##### Dataset entries #####
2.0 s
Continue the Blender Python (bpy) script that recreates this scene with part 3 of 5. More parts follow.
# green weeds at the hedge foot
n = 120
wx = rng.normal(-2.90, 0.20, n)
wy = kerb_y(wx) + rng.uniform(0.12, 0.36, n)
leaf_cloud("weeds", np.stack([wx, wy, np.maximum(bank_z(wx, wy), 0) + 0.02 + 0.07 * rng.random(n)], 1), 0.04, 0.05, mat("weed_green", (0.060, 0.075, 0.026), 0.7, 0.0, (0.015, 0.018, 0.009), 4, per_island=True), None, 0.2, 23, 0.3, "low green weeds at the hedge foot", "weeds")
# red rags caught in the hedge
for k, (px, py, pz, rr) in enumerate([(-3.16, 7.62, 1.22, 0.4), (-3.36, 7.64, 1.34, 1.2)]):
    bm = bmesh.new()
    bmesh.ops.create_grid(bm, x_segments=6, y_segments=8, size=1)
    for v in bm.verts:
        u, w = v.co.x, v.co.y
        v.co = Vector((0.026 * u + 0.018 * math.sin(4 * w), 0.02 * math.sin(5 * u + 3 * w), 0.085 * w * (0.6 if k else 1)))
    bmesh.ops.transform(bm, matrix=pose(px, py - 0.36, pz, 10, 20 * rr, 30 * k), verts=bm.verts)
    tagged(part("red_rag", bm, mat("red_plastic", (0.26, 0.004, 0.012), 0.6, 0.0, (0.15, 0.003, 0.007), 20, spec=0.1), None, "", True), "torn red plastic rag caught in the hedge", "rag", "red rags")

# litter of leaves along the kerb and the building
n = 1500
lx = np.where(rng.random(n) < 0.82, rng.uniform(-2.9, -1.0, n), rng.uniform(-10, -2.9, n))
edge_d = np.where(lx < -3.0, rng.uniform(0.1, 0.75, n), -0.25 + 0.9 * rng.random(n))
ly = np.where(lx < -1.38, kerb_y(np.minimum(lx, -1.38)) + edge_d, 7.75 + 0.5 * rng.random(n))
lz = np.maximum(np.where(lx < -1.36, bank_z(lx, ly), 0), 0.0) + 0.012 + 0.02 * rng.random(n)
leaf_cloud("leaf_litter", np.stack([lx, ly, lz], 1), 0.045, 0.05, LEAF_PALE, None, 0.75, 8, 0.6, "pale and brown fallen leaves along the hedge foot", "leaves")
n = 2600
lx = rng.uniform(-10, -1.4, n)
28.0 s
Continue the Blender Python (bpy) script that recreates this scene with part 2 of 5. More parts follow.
#####
##### Dataset entries #####
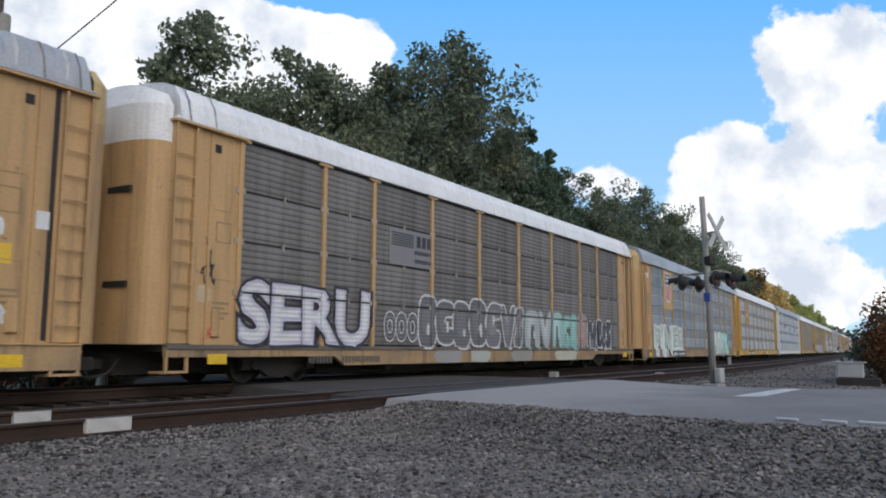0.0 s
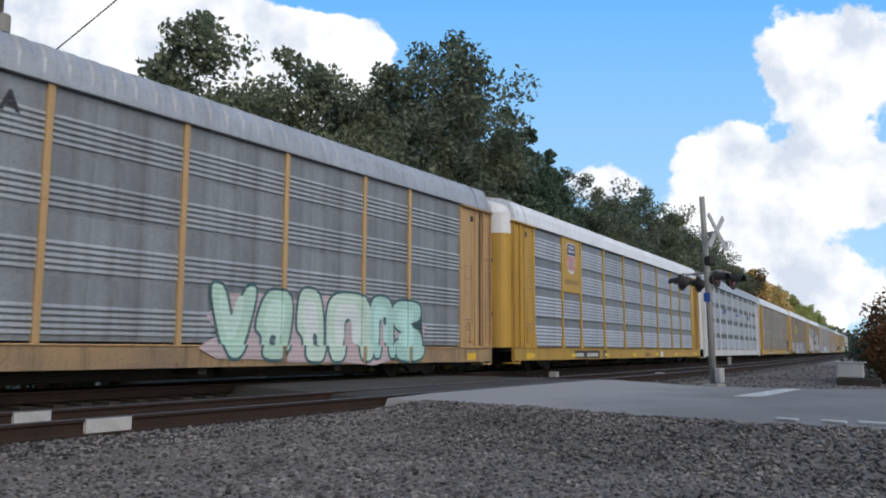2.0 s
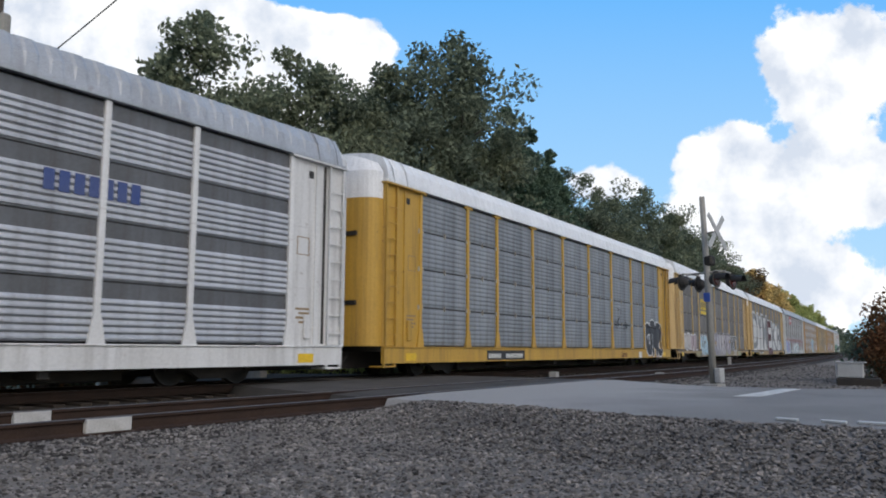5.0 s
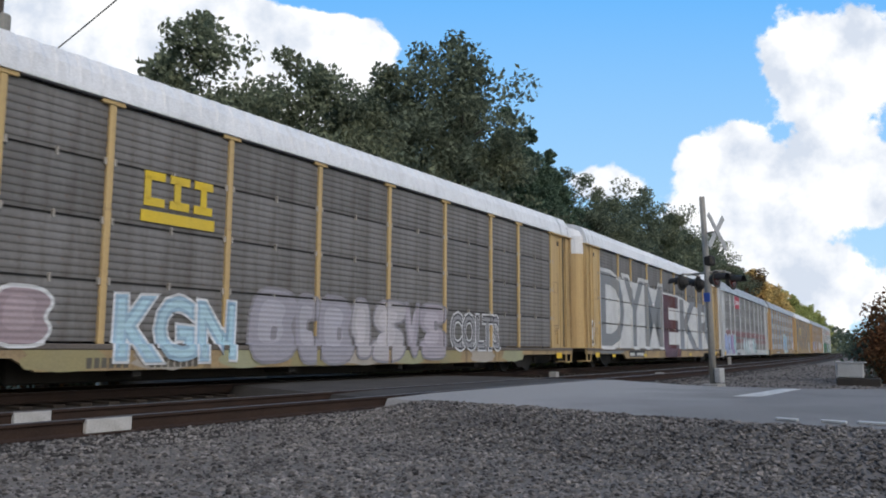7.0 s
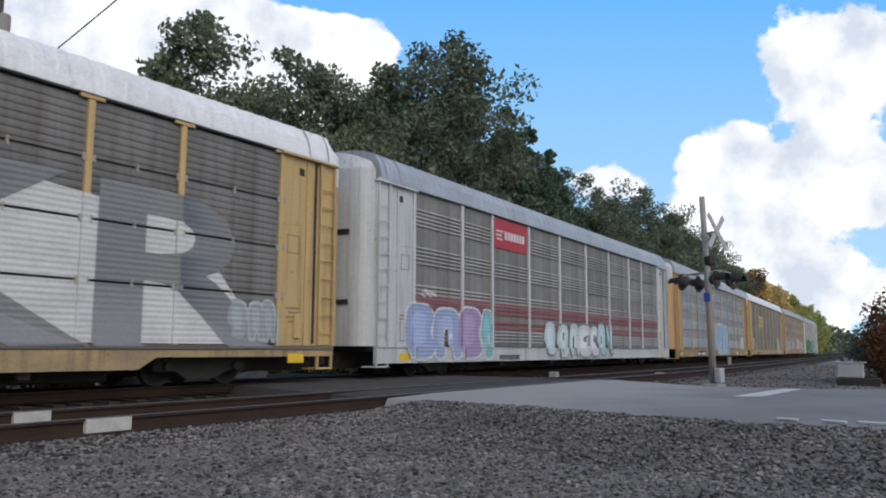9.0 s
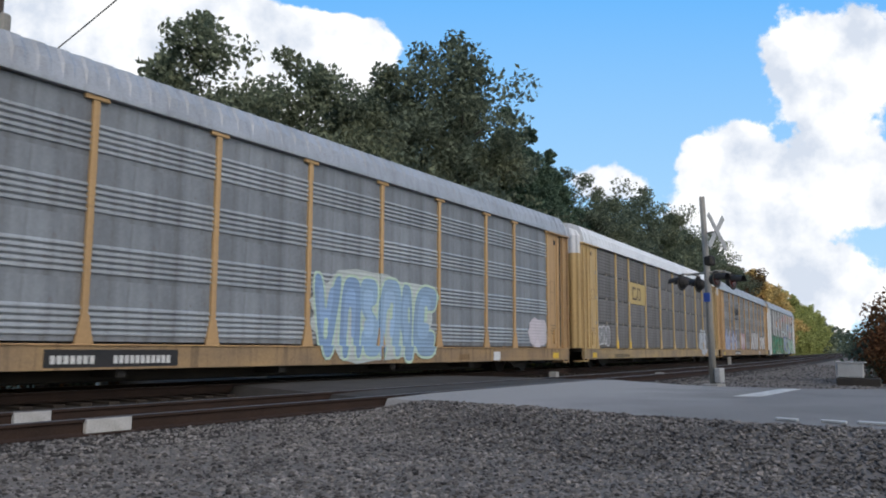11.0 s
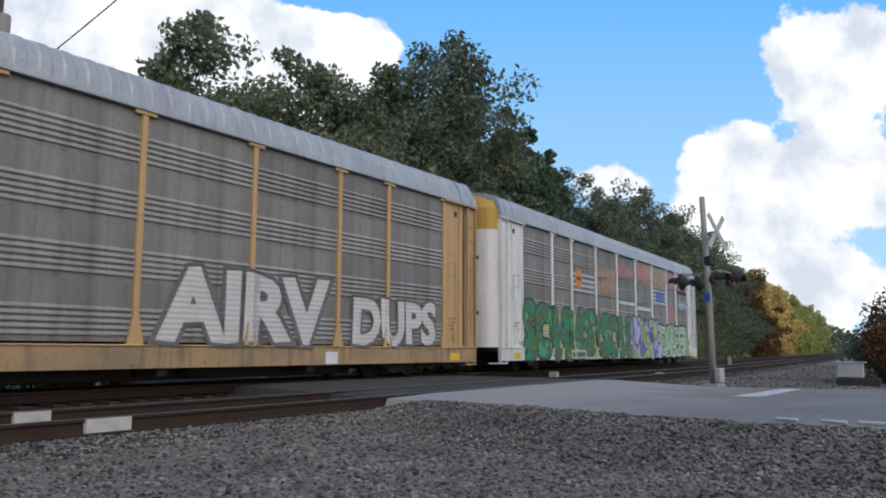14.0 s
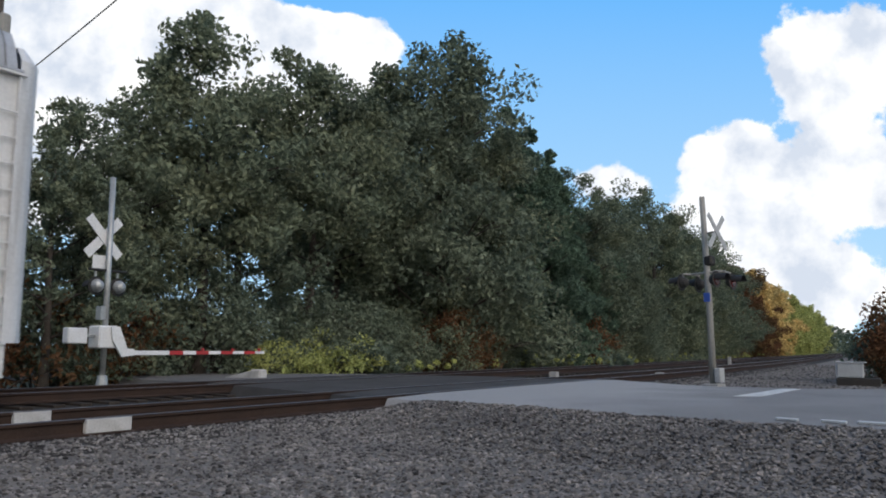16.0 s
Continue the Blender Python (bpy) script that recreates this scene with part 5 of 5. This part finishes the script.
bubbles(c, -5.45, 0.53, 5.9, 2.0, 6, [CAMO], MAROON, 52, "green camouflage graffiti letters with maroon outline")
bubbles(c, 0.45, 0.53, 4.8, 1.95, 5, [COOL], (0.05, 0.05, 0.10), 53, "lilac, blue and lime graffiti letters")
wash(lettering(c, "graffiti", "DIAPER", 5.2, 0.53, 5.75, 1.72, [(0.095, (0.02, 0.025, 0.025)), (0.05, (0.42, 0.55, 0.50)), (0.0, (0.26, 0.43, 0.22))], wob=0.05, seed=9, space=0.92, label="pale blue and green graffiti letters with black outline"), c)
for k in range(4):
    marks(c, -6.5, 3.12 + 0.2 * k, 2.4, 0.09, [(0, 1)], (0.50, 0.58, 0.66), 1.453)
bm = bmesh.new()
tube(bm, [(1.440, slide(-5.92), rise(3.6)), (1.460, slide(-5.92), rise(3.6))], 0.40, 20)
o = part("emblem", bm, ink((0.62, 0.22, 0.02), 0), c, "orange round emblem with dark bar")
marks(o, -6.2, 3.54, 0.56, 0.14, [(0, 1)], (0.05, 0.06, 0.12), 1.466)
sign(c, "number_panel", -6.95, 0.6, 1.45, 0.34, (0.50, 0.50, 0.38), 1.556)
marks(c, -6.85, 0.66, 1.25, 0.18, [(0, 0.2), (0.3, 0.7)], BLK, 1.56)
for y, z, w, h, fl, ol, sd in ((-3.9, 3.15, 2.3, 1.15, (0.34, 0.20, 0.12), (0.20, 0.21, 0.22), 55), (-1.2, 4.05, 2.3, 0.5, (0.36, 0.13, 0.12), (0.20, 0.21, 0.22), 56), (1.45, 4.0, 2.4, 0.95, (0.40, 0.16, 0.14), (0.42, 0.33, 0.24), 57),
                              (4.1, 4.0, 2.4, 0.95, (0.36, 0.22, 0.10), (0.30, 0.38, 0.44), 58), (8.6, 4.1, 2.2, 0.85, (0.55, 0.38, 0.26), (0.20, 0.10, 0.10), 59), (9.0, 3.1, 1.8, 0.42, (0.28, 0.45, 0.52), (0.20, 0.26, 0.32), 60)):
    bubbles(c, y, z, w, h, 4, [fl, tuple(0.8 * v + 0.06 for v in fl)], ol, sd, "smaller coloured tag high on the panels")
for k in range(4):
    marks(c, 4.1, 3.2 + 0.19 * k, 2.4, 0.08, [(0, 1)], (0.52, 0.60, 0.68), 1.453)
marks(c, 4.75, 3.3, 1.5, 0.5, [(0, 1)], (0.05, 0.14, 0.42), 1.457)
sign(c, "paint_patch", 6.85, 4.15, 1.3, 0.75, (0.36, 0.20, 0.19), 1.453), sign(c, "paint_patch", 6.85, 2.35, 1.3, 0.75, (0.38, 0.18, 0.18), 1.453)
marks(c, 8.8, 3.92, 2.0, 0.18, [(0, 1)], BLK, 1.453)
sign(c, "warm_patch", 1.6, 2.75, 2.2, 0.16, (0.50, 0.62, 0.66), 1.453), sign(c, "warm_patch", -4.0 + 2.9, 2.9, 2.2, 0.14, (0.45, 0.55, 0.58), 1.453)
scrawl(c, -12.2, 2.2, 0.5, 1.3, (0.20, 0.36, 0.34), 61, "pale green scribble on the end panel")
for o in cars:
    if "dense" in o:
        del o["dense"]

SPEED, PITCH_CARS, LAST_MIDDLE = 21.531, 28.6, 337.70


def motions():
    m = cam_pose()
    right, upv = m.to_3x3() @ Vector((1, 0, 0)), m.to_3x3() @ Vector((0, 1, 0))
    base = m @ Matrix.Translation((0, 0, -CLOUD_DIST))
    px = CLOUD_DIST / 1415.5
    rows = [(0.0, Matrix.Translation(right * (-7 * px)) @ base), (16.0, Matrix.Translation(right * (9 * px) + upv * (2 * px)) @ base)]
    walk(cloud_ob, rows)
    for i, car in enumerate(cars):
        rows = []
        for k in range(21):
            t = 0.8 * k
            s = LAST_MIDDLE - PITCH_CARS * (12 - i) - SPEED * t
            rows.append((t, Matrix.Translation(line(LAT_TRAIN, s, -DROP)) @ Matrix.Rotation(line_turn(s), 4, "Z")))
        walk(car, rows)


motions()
#####
### What you are asked to do
Search the records for the string "parts" and return every line in which it occurs.

### Exercise output
Continue the Blender Python (bpy) script that recreates this scene with part 3 of 5. More parts follow.
Continue the Blender Python (bpy) script that recreates this scene with part 2 of 5. More parts follow.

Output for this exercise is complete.